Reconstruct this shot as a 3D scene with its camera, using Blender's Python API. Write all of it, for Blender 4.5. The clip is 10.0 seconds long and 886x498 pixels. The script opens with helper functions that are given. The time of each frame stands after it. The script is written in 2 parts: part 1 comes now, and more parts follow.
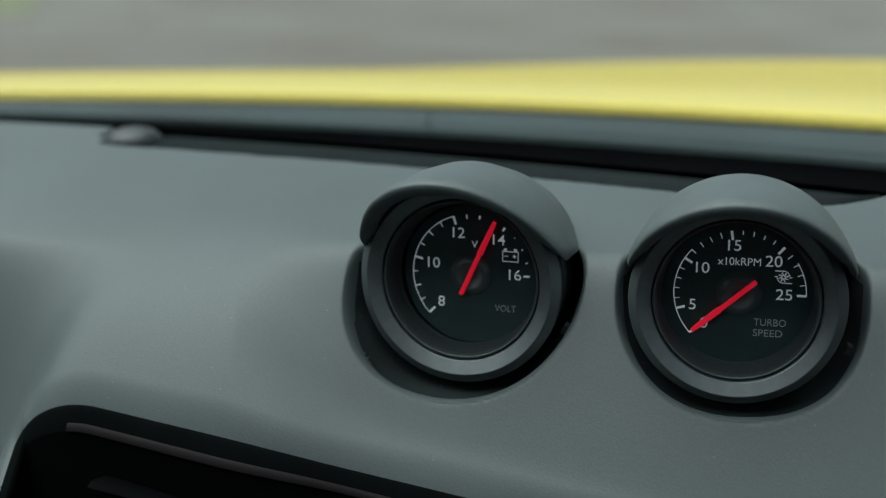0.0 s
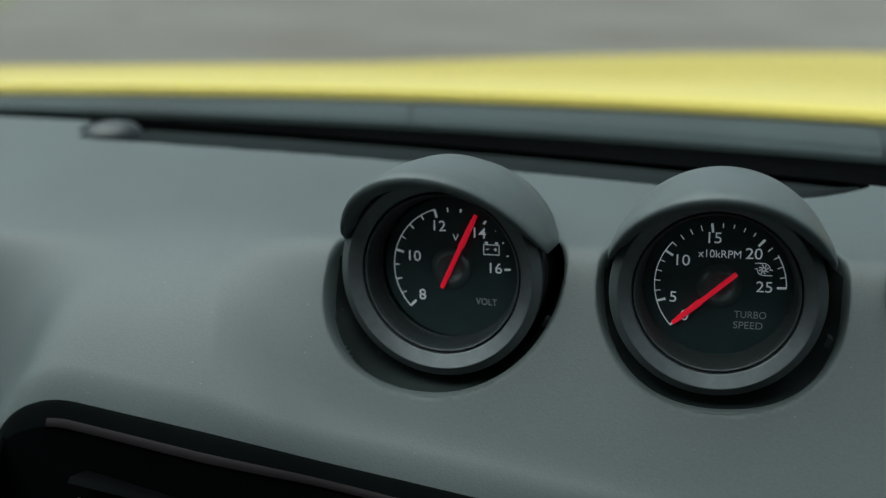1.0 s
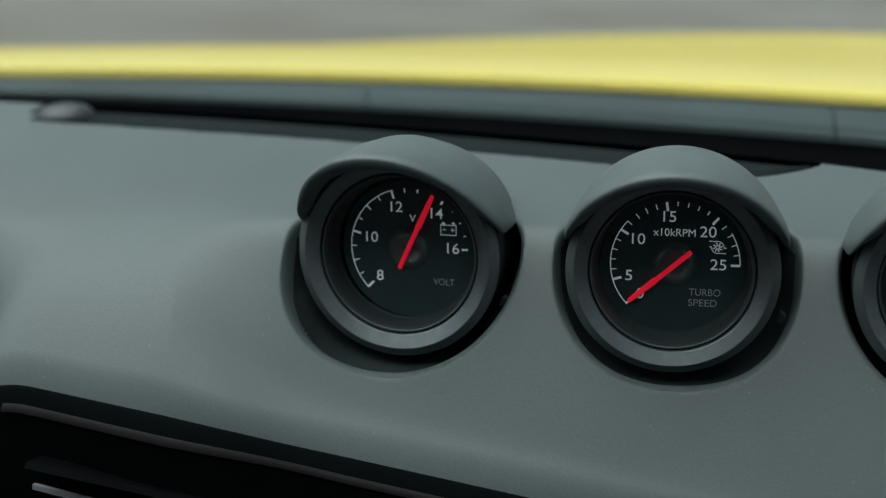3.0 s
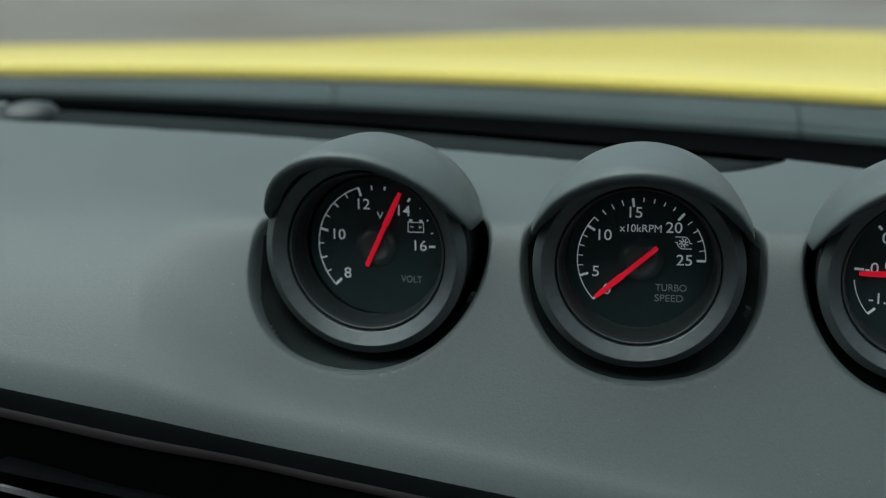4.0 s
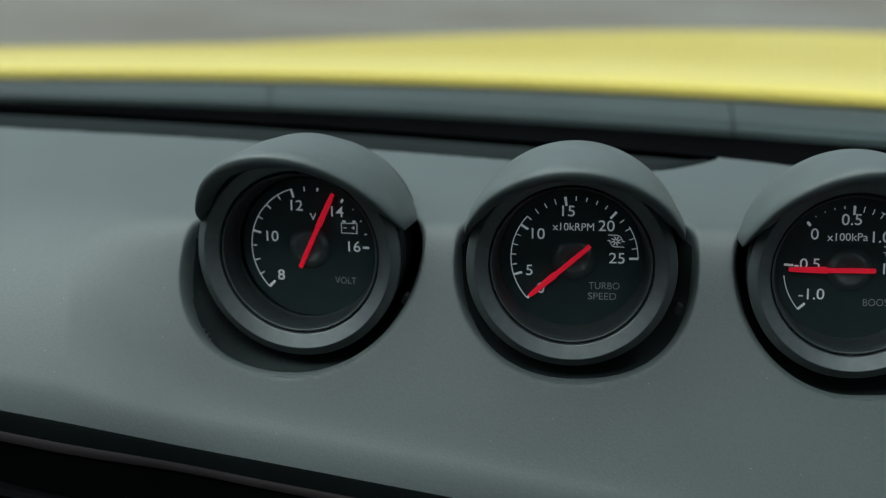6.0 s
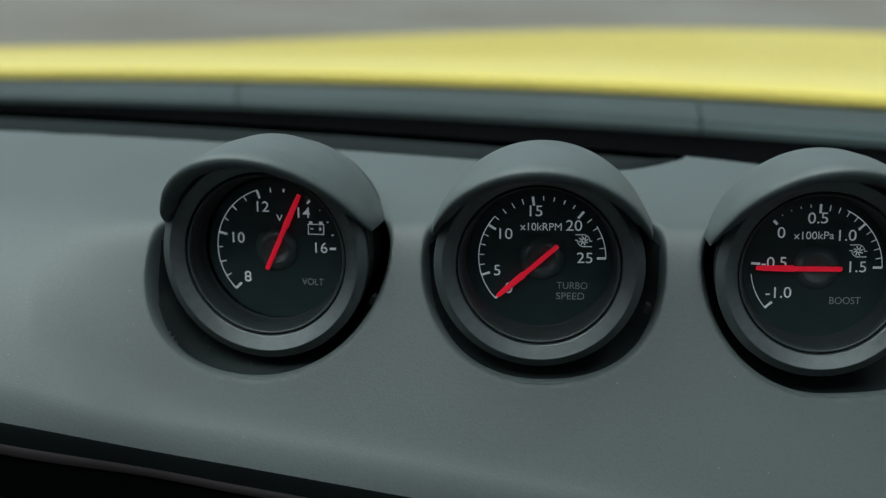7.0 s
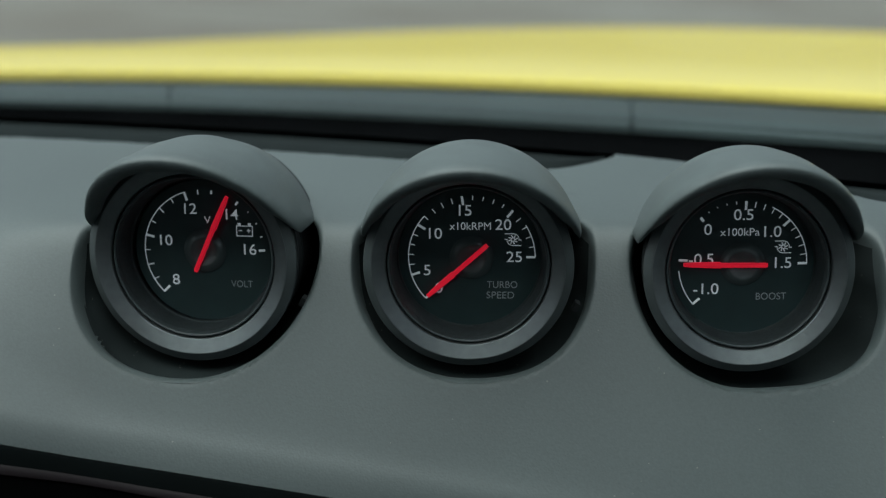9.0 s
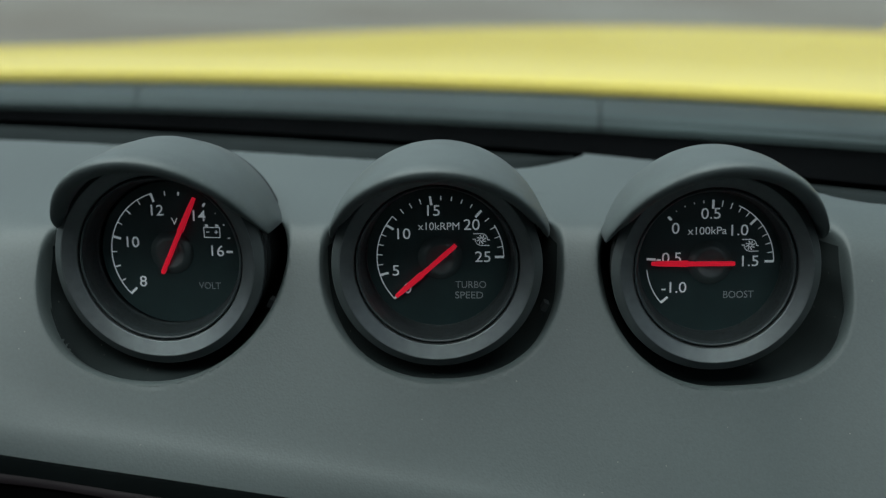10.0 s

......

* [TASK INSTRUCTIONS] Give the material again exactly as it is, but keep the pictures out.

* [TASK ANSWER]
Reconstruct this shot as a 3D scene with its camera, using Blender's Python API. Write all of it, for Blender 4.5. The clip is 10.0 seconds long and 886x498 pixels. The script opens with helper functions that are given. The time of each frame stands after it. The script is written in 2 parts: part 1 comes now, and more parts follow.
0.0 s
1.0 s
3.0 s
4.0 s
6.0 s
7.0 s
9.0 s
10.0 s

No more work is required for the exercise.